I have found a solution but it is really slow:

def chunks(self,data, SIZE=10000):
    for i in xrange(0, len(data), SIZE):
        yield dict(data.items()[i:i+SIZE])

Do you have any ideas without using external modules (numpy and etc.)

回答1:

Since the dictionary is so big, it would be better to keep all the items involved to be just iterators and generators, like this

from itertools import islice

def chunks(data, SIZE=10000):
    it = iter(data)
    for i in xrange(0, len(data), SIZE):
        yield {k:data[k] for k in islice(it, SIZE)}

Sample run:

for item in chunks({i:i for i in xrange(10)}, 3):
    print item

Output

{0: 0, 1: 1, 2: 2}
{3: 3, 4: 4, 5: 5}
{8: 8, 6: 6, 7: 7}
{9: 9}

回答2:

Another method is iterators zipping:

>>> from itertools import izip_longest, ifilter
>>> d = {'a':1, 'b':2, 'c':3, 'd':4, 'e':5, 'f':6, 'g':7, 'h':8}

Create a list with copies of dict iterators (number of copies is number of elements in result dicts).
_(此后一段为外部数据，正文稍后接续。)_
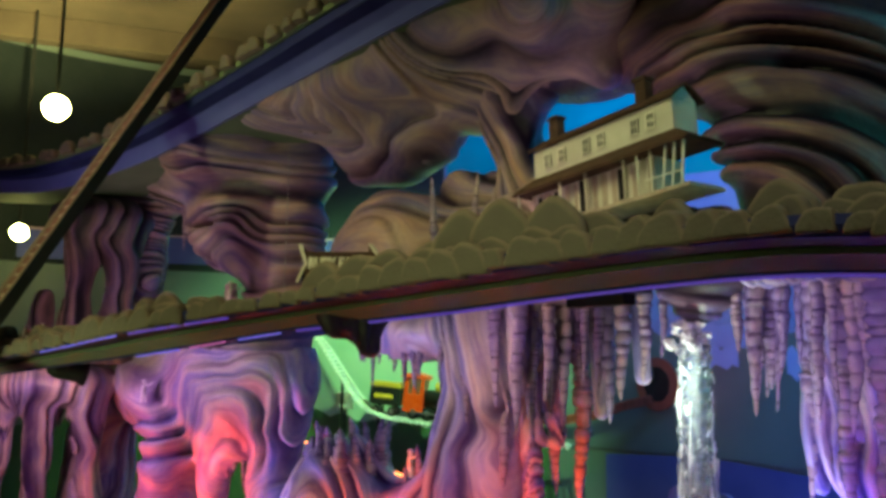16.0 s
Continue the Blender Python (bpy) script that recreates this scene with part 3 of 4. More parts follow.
def bush_mesh(name, w, h, seed, mat):
    """A thick foam cut-out: a lobed round outline, a carved rounded edge and a sunk foot."""
    r = random.Random(seed)
    bm = bmesh.new()
    n, pts = 30, []
    for k in range(n):
        a = math.tau * k / n
        q = 1 + 0.05 * math.sin(3 * a + seed) + 0.035 * math.sin(5 * a + 2 * seed) + 0.012 * r.uniform(-1, 1)
        pts.append((math.cos(a) * w * q, max(math.sin(a) * h * q, -0.16 * h)))
    vals, vs = [], []
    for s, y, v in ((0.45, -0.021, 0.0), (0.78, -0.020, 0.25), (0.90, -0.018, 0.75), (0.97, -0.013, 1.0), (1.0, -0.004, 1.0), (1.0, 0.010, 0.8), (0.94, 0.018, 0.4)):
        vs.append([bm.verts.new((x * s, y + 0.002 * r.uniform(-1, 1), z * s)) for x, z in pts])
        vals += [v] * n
    for a, b in zip(vs, vs[1:]):
        for k in range(n):
            bm.faces.new((a[k], a[(k + 1) % n], b[(k + 1) % n], b[k]))
    bm.faces.new(vs[0][::-1]), bm.faces.new(vs[-1])
    bmesh.ops.recalc_face_normals(bm, faces=bm.faces)
    me = mesh_of(name, bm, mat, True)
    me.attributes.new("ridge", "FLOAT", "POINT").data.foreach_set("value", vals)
    return me


def along(line, s):
    """The point and heading at a share of a line's length."""
    lens = [(b - a).length for a, b in zip(line, line[1:])]
    want, i = s * sum(lens), 0
    while i < len(lens) - 1 and want > lens[i]:
        want -= lens[i]
        i += 1
    a, b = line[i], line[i + 1]
    return a + (b - a) * (want / lens[i]), (b - a).normalized()


SIZES = ((0.056, 0.066), (0.070, 0.080), (0.045, 0.052), (0.082, 0.100), (0.050, 0.060), (0.038, 0.044))
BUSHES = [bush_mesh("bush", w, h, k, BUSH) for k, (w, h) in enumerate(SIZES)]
rb = random.Random(3)


def plant(mesh, p, heading, label, group, g=1.0, tall=1.0):
    ob = new("bush", mesh)
    ob.matrix_world = Matrix.Translation(p) @ pose(0, 0, 0, rb.uniform(-3, 3), rb.uniform(-6, 6), heading + rb.uniform(-7, 7)) @ Matrix.Diagonal((g, 1, g * tall, 1))
    return tagged(ob, label, "bush", group)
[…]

By passing each iterator from chunks list to izip_longest you will get needed number of elements from source dict (ifilter used to remove None from zip results). With generator expression you can lower memory usage:

>>> chunks = [d.iteritems()]*3
>>> g = (dict(ifilter(None, v)) for v in izip_longest(*chunks))
>>> list(g)
[{'a': 1, 'c': 3, 'b': 2},
 {'e': 5, 'd': 4, 'g': 7},
 {'h': 8, 'f': 6}]